[DESCRIPTION OF THE TASK] Can you transcribe the data exactly? Leave the pictures out.

* Start INFORMATION PROVIDED *

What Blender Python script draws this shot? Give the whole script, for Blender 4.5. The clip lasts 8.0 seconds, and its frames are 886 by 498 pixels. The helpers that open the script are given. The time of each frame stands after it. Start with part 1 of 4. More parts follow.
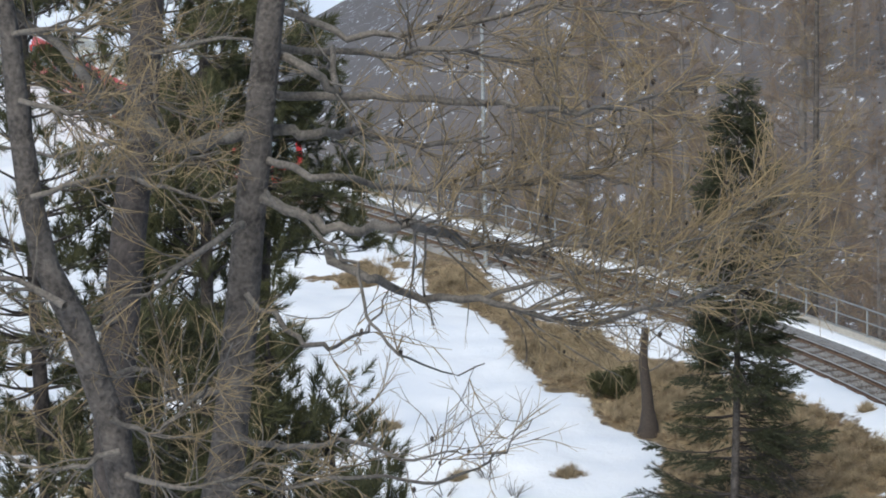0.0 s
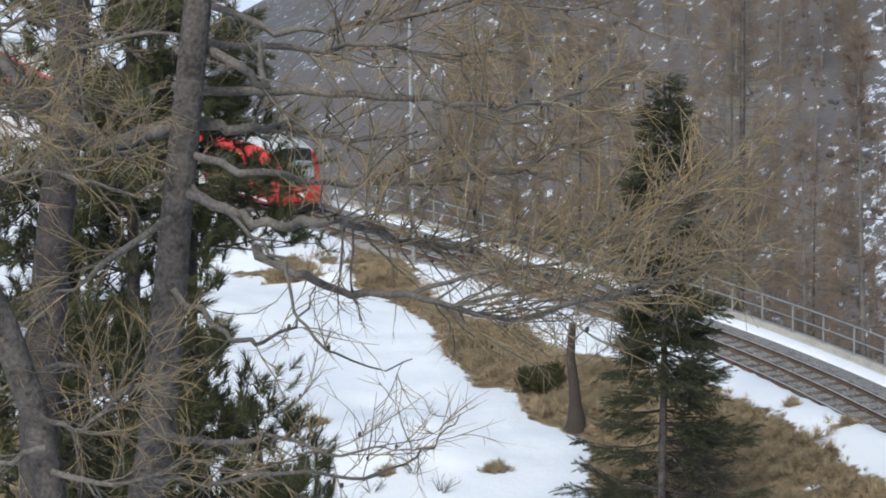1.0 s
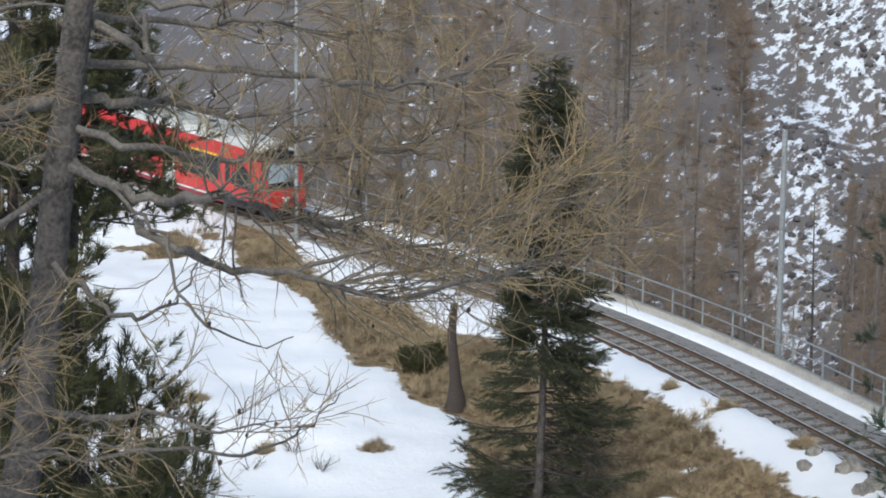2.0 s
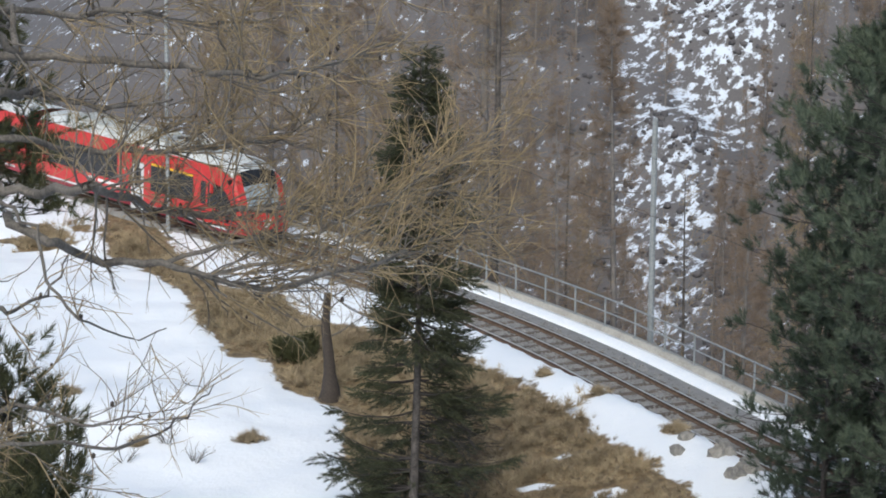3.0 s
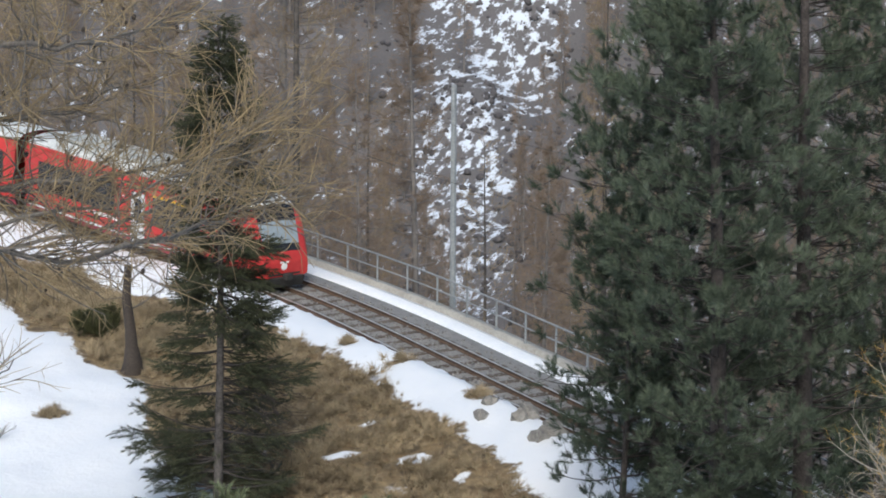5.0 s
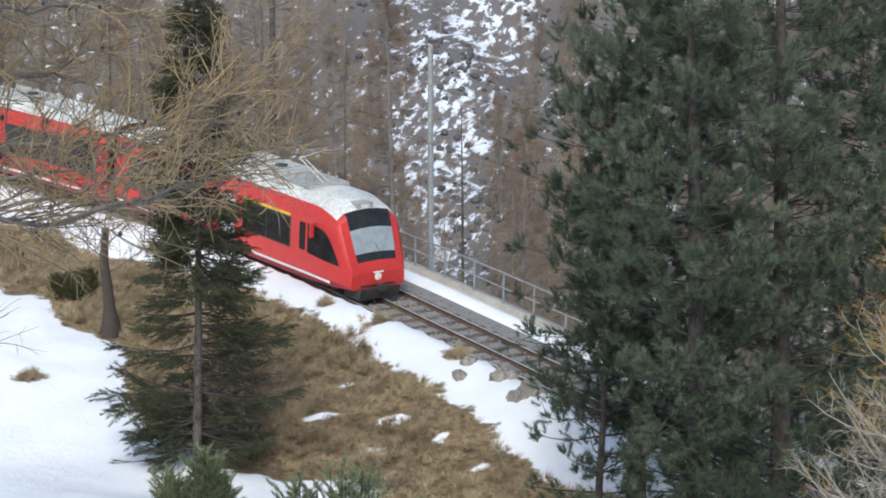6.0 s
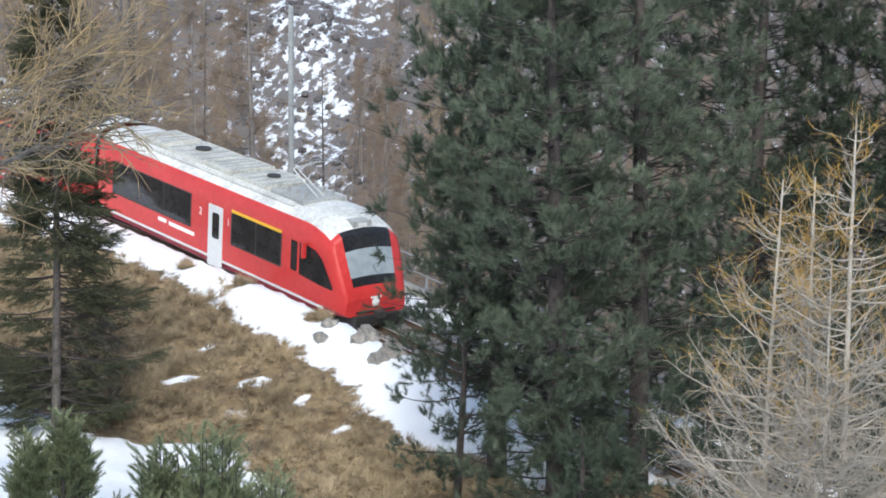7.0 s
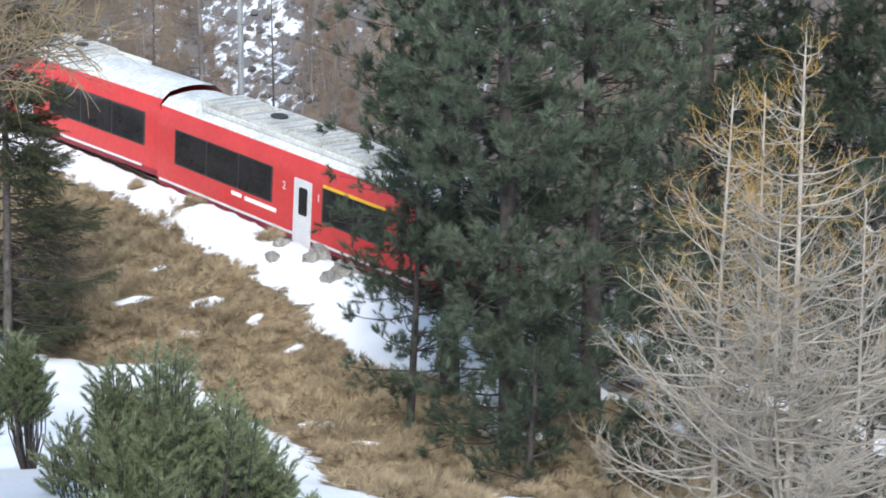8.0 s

* End INFORMATION PROVIDED *

[EXERCISE OUTPUT]
What Blender Python script draws this shot? Give the whole script, for Blender 4.5. The clip lasts 8.0 seconds, and its frames are 886 by 498 pixels. The helpers that open the script are given. The time of each frame stands after it. Start with part 1 of 4. More parts follow.
0.0 s
1.0 s
2.0 s
3.0 s
5.0 s
6.0 s
7.0 s
8.0 s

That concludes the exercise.